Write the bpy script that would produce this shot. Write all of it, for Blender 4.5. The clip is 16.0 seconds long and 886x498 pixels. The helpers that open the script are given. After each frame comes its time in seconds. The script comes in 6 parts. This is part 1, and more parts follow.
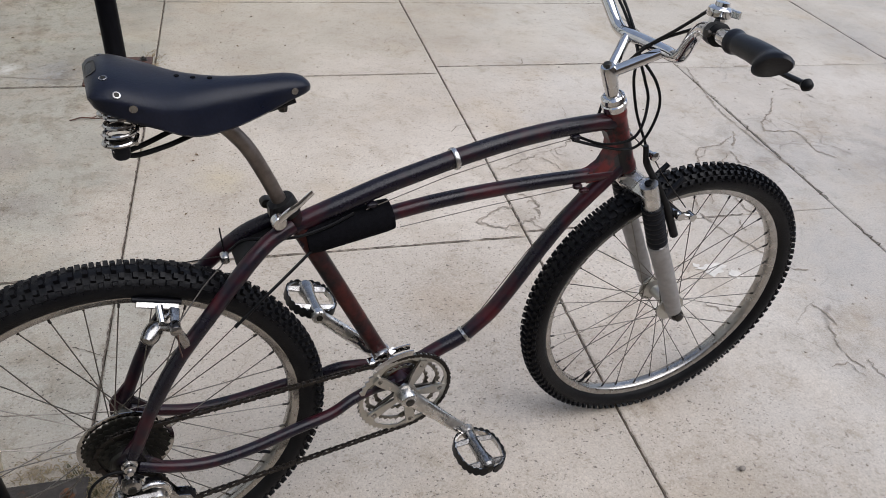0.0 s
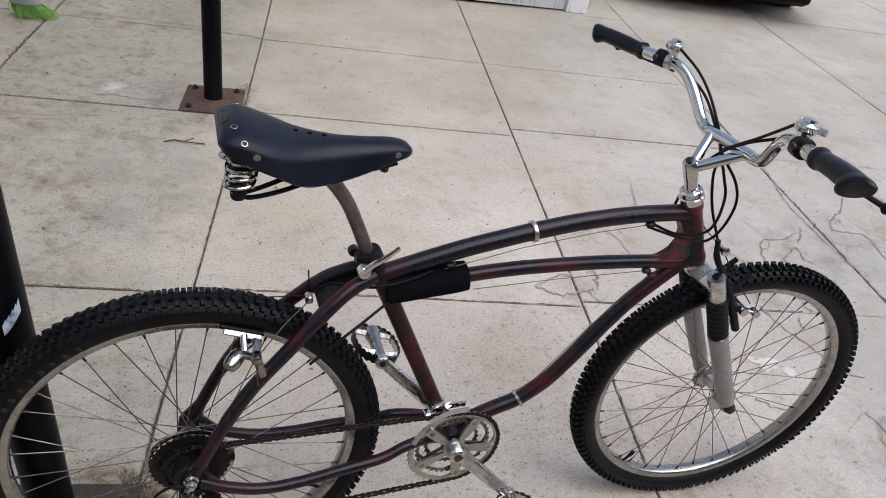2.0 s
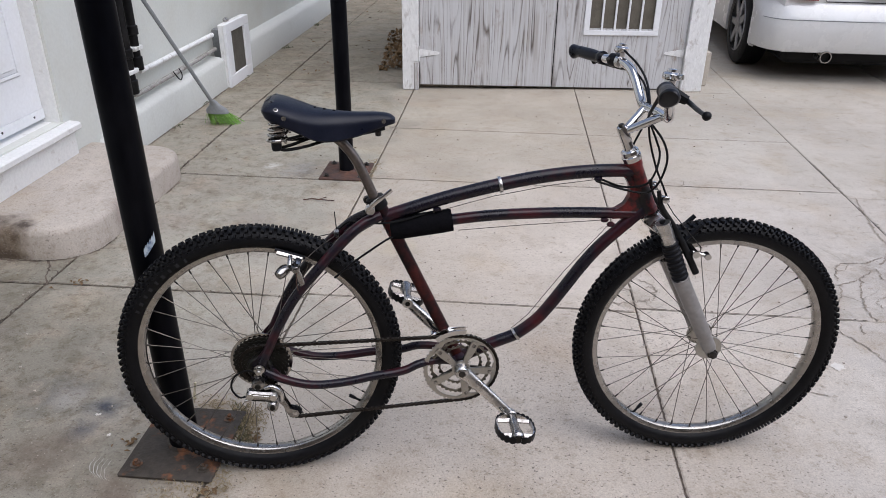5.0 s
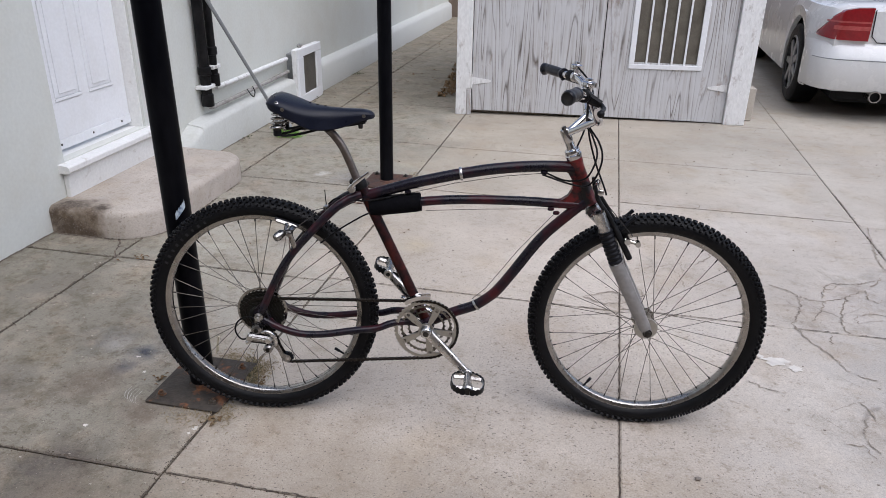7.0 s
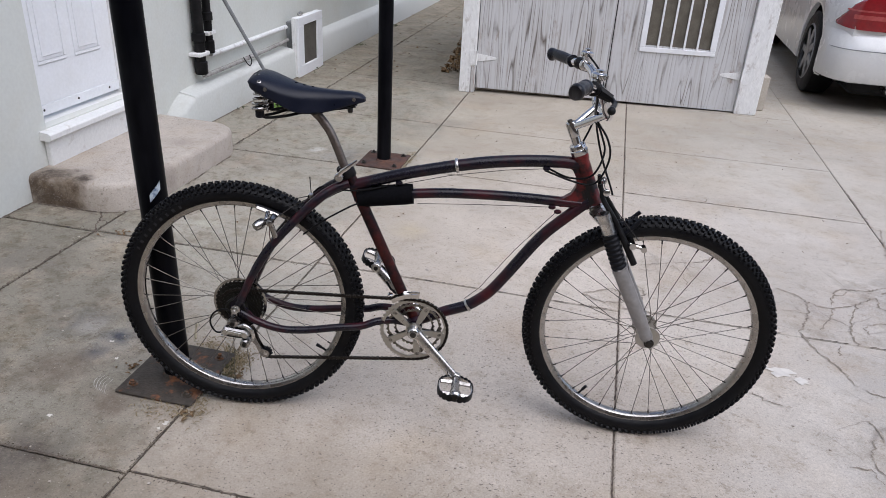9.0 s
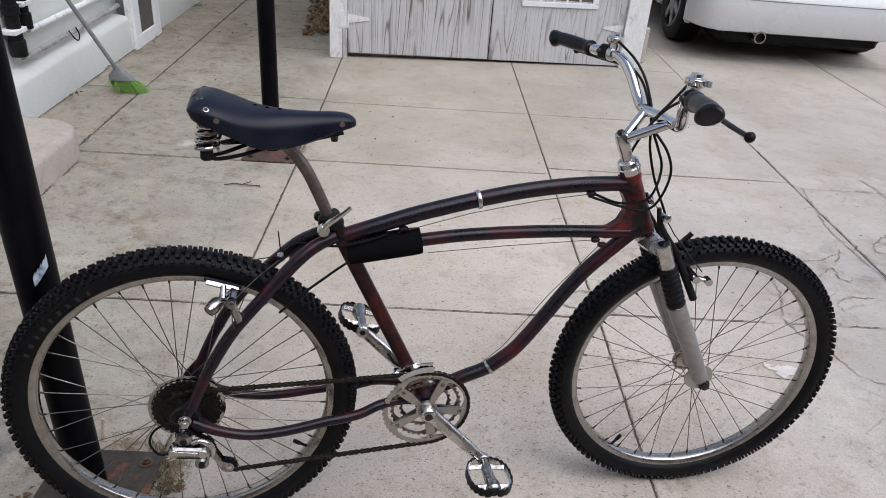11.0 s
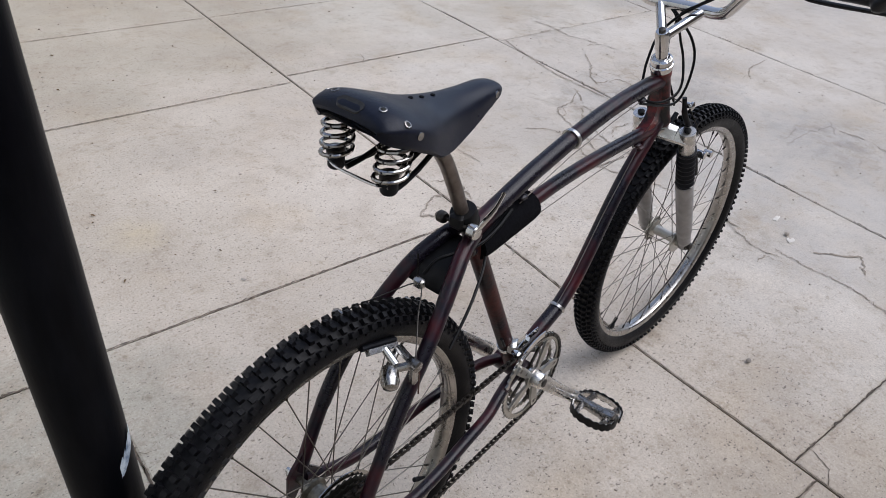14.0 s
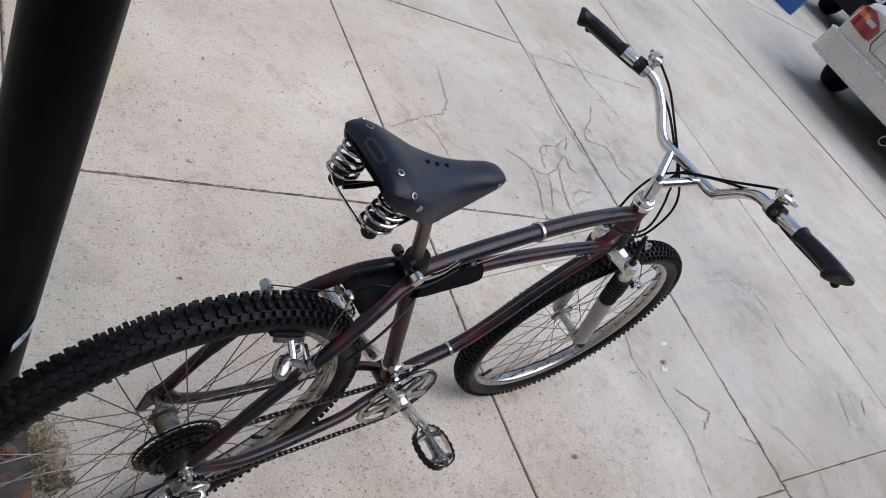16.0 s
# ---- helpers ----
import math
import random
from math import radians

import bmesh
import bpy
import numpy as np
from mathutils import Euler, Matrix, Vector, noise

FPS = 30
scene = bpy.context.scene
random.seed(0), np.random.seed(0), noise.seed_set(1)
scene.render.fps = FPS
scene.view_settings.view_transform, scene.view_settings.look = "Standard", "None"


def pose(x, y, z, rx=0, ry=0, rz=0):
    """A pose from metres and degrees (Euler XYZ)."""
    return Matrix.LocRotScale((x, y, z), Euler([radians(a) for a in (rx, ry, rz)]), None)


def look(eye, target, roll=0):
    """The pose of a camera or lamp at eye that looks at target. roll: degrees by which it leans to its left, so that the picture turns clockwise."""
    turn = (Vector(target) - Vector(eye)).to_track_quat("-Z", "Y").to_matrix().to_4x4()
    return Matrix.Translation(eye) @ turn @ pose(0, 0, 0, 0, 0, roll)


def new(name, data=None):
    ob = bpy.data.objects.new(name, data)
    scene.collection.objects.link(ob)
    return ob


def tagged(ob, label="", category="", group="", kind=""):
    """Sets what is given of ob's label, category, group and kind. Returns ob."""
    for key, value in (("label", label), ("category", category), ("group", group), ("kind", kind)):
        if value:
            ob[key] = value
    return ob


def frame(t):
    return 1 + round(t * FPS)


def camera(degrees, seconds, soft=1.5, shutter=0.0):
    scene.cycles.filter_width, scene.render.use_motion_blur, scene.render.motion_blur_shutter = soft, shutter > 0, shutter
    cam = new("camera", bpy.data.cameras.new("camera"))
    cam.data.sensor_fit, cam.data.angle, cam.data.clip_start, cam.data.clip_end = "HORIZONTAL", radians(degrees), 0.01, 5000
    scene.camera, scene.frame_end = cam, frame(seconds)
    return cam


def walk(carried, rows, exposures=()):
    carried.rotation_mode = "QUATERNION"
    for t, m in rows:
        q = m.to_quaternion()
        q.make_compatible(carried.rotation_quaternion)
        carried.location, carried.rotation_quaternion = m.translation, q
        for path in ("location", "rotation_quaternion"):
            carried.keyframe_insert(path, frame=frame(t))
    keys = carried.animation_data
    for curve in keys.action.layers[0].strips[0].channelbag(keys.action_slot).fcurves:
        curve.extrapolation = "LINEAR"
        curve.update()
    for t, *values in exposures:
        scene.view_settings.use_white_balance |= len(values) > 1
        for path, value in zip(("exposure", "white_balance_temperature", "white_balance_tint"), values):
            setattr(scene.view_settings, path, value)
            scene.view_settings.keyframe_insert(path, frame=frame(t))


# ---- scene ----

*PROBLEM TO SOLVE*: Return the listing above unchanged, apart from dropping its pictures.

*SOLUTION BELOW*:
Write the bpy script that would produce this shot. Write all of it, for Blender 4.5. The clip is 16.0 seconds long and 886x498 pixels. The helpers that open the script are given. After each frame comes its time in seconds. The script comes in 6 parts. This is part 1, and more parts follow.
0.0 s
2.0 s
5.0 s
7.0 s
9.0 s
11.0 s
14.0 s
16.0 s
# ---- helpers ----
import math
import random
from math import radians

import bmesh
import bpy
import numpy as np
from mathutils import Euler, Matrix, Vector, noise

FPS = 30
scene = bpy.context.scene
random.seed(0), np.random.seed(0), noise.seed_set(1)
scene.render.fps = FPS
scene.view_settings.view_transform, scene.view_settings.look = "Standard", "None"


def pose(x, y, z, rx=0, ry=0, rz=0):
    """A pose from metres and degrees (Euler XYZ)."""
    return Matrix.LocRotScale((x, y, z), Euler([radians(a) for a in (rx, ry, rz)]), None)


def look(eye, target, roll=0):
    """The pose of a camera or lamp at eye that looks at target. roll: degrees by which it leans to its left, so that the picture turns clockwise."""
    turn = (Vector(target) - Vector(eye)).to_track_quat("-Z", "Y").to_matrix().to_4x4()
    return Matrix.Translation(eye) @ turn @ pose(0, 0, 0, 0, 0, roll)


def new(name, data=None):
    ob = bpy.data.objects.new(name, data)
    scene.collection.objects.link(ob)
    return ob


def tagged(ob, label="", category="", group="", kind=""):
    """Sets what is given of ob's label, category, group and kind. Returns ob."""
    for key, value in (("label", label), ("category", category), ("group", group), ("kind", kind)):
        if value:
            ob[key] = value
    return ob


def frame(t):
    return 1 + round(t * FPS)


def camera(degrees, seconds, soft=1.5, shutter=0.0):
    scene.cycles.filter_width, scene.render.use_motion_blur, scene.render.motion_blur_shutter = soft, shutter > 0, shutter
    cam = new("camera", bpy.data.cameras.new("camera"))
    cam.data.sensor_fit, cam.data.angle, cam.data.clip_start, cam.data.clip_end = "HORIZONTAL", radians(degrees), 0.01, 5000
    scene.camera, scene.frame_end = cam, frame(seconds)
    return cam


def walk(carried, rows, exposures=()):
    carried.rotation_mode = "QUATERNION"
    for t, m in rows:
        q = m.to_quaternion()
        q.make_compatible(carried.rotation_quaternion)
        carried.location, carried.rotation_quaternion = m.translation, q
        for path in ("location", "rotation_quaternion"):
            carried.keyframe_insert(path, frame=frame(t))
    keys = carried.animation_data
    for curve in keys.action.layers[0].strips[0].channelbag(keys.action_slot).fcurves:
        curve.extrapolation = "LINEAR"
        curve.update()
    for t, *values in exposures:
        scene.view_settings.use_white_balance |= len(values) > 1
        for path, value in zip(("exposure", "white_balance_temperature", "white_balance_tint"), values):
            setattr(scene.view_settings, path, value)
            scene.view_settings.keyframe_insert(path, frame=frame(t))


# ---- scene ----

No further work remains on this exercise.